The offer from an investor group working with American Apparel founder Dov Charney has reportedly been rejected by the company’s board, an assertion the bidders have called untrue.

A report late Thursday from Bloomberg, citing two unnamed sources, said the $300 million bid from a group involving Hagan Capital Group and Silver Creek Advisors was voted against by the American Apparel board.

American Apparel declined to comment on the report.

Charney said no formal rejection has been received from the company to the Hagan-Silver Creek group and that a meeting today to discuss the offer was pushed back by the company. “This is not over,” he said.

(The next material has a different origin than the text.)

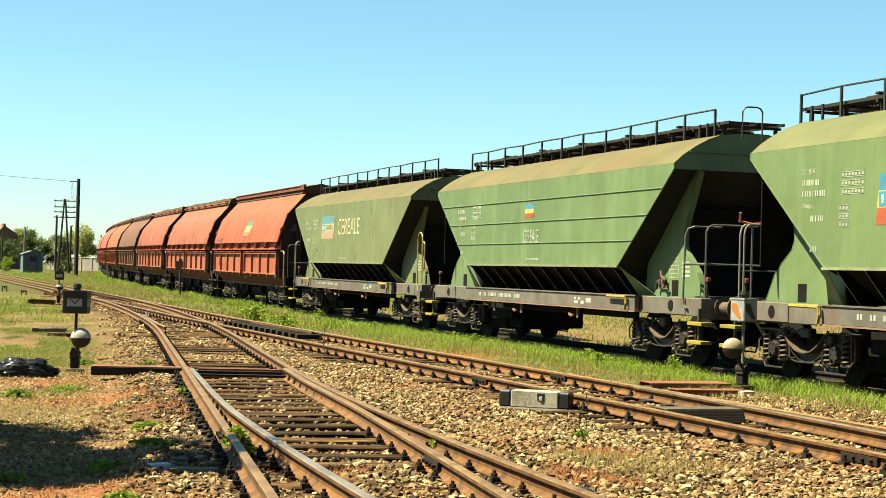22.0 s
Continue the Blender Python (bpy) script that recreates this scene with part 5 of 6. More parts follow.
    for e, kind in ((-1, small["right"]), (1, small["left"])):
        k = e
        if kind == "yellow":
            tops = ((7.13, 7.52, 2.50),) if small.get("tall") and e < 0 else ((7.17, 7.70, 1.92),)
            if len(tops[0]) and tops[0][2] > 2.4:
                linked(("sideloop", e), lambda: pipe(bmesh.new(), [(k * 7.52, y, 2.26), (k * 7.64, y, 2.26), (k * 7.71, y, 2.20), (k * 7.71, y, 1.62), (k * 7.66, y, 1.55), (k * 7.52, y, 1.55)], 0.019), M["yellow"], "side_loop", car, None, "yellow loop on the corner handrail")
            for a0, a1, zt in tops:
                rr = (a1 - a0) / 2
                linked(("hoop", e, a0), lambda: pipe(bmesh.new(), [(k * (a0 + 0.1), y, 1.0), (k * a0, y, 1.2), (k * a0, y, zt - rr)] + arc((k * (a0 + rr), y, zt - rr), rr, 180 if k > 0 else 0, 0 if k > 0 else 180, 7)[1:] + [(k * a1, y, 1.2)], 0.019), M["yellow"], "corner_handrail", car, None, "yellow corner handrail loop")
        elif kind == "pale":
            for dx in (0.0, 0.14):
                linked(("grab", e, dx), lambda: pipe(bmesh.new(), [(k * (7.14 + dx), y, 1.0), (k * (7.05 + dx), y, 1.04), (k * (7.02 + dx), y, 1.14), (k * (7.02 + dx), y, 2.22), (k * (7.03 + dx), y - 0.03, 2.32), (k * (7.05 + dx), y - 0.10, 2.37), (k * (7.1 + dx), y - 0.80, 2.38)], 0.017, 8), M["pale_tube"], "corner_handrail", car, None, "pale bent corner handrail")
            linked(("grabmid", e), lambda: pipe(bmesh.new(), [(k * 7.16, y, 1.64), (k * 7.10, y - 0.2, 1.64), (k * 6.95, 0.2, 1.64)], 0.014), M["rail_grey"], "cross_rail", car)
        elif kind == "bracket":
            linked(("lampbracket", e), lambda: pipe(boxes((k * 6.55, k * 7.15, 1.16, 1.22, 1.60, 1.66), bevel=0.01), [(k * 6.62, 1.19, 1.62), (k * 6.60, 1.20, 1.45), (k * 6.52, 1.20, 1.17)], 0.022), M["tube"], "lamp_bracket", car, None, "dark arm of a tail-lamp bracket")
        linked(("steps", e), lambda: boxes((k * 7.30, k * 7.36, 1.28, 1.32, 0.42, 1.0), (k * 7.16, k * 7.62, 1.14, 1.40, 0.43, 0.455), (k * 7.16, k * 7.60, 1.14, 1.40, 0.74, 0.765), bevel=0.004), M["tube"], "corner_step", car)
        bright = e > 0 or small["platform"] == e
        for zt in (0.425, 0.735):
            linked(("tread", e, zt, bright), lambda: boxes((k * 7.12, k * 7.64, 1.22, 1.42, zt - 0.02, zt + 0.04), bevel=0.006), M["yellow"] if bright else M["bogie_pale"], "step_edge", car, None, "yellow edge of a corner step" if bright else "dusty corner step")
    if small["platform"]:
        e = small["platform"]
        part("end_platform", boxes((e * 6.75, e * 7.30, -1.1, 1.1, 1.17, 1.20)), M["tube"], car, "open end platform")
        rails = [[(e * 6.86, 1.30, 0.98), (e * 6.74, 1.30, 1.04), (e * 6.70, 1.30, 1.16), (e * 6.70, 1.28, 2.22), (e * 6.72, 1.24, 2.34), (e * 6.76, 1.14, 2.38), (e * 6.82, 0.66, 2.38)],
                 [(e * 7.30, 1.20, 0.98), (e * 7.28, 1.18, 1.16), (e * 7.28, 1.18, 2.28), (e * 7.28, 1.14, 2.36), (e * 7.28, 1.04, 2.40), (e * 7.28, 0.22, 2.40)],
                 [(e * 6.70, 1.28, 1.74), (e * 7.26, 1.18, 1.74), (e * 7.28, 1.10, 1.74), (e * 7.28, -0.9, 1.74)],
                 [(e * 7.05, 0.2, 1.17), (e * 7.05, 0.2, 2.45)], [(e * 7.28, -0.95, 1.18), (e * 7.28, -0.95, 2.40), (e * 7.28, -0.4, 2.40)]]
        for pts in rails:
            part("platform_rail", pipe(bmesh.new(), pts, 0.019, 8), M["rail_grey"], car)
        bm = bmesh.new()
        pipe(bm, [(e * 7.05 - 0.05, 0.46, 2.64), (e * 7.05, 0.44, 2.49), (e * 7.05, 0.2, 2.45), (e * 7.05, 0.0, 2.47), (e * 7.05 + 0.05, -0.15, 2.46)], 0.022)
        part("brake_crank", bm, M["crank_red"], car, "pinkish red hand-brake crank")
    if small.get("valves"):
        linked("valves", lambda: pipe(pipe(pipe(boxes((-5.52, -5.20, 1.01, 1.05, 1.30, 1.36), (-5.44, -5.38, 1.01, 1.10, 1.36, 1.50), (-5.30, -5.25, 1.01, 1.09, 1.36, 1.46), bevel=0.01), [(-5.5, 1.06, 1.45), (-5.40, 1.09, 1.52), (-5.36, 1.09, 1.62)], 0.028), [(-5.28, 1.07, 1.45), (-5.20, 1.08, 1.40), (-5.16, 1.07, 1.30)], 0.024), [(-5.6, 1.05, 1.30), (-5.46, 1.07, 1.30), (-5.46, 1.07, 1.40)], 0.018), M["bogie_pale"], "valve_cluster", car, None, "dusty cluster of air-brake valves")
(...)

In fact, talks continue, according to Chad Hagan, managing partner and group president of Hagan Capital.

“Negations are ongoing and we are confident that American Apparel will accept our superior business model that centers on long-term value, ethical management and preserving American manufacturing jobs,” Hagan said in an emailed statement.

The offer, announced Monday, would bring Charney back to the company he was ousted from in late 2014 for what the company said was a violation of certain terms of his employment contract. Charney has contended in multiple lawsuits now that his firing was part of a scheme to rid the company of him and sell it.

If the board has rejected the offer as it stands, the investor group would need to submit a revised bid — of which the group is willing to increase the purchase price, according to Charney — or wait for the court to make a determination on the matter at the Jan. 20 hearing, at which time a judge will rule on American Apparel’s bankruptcy plan.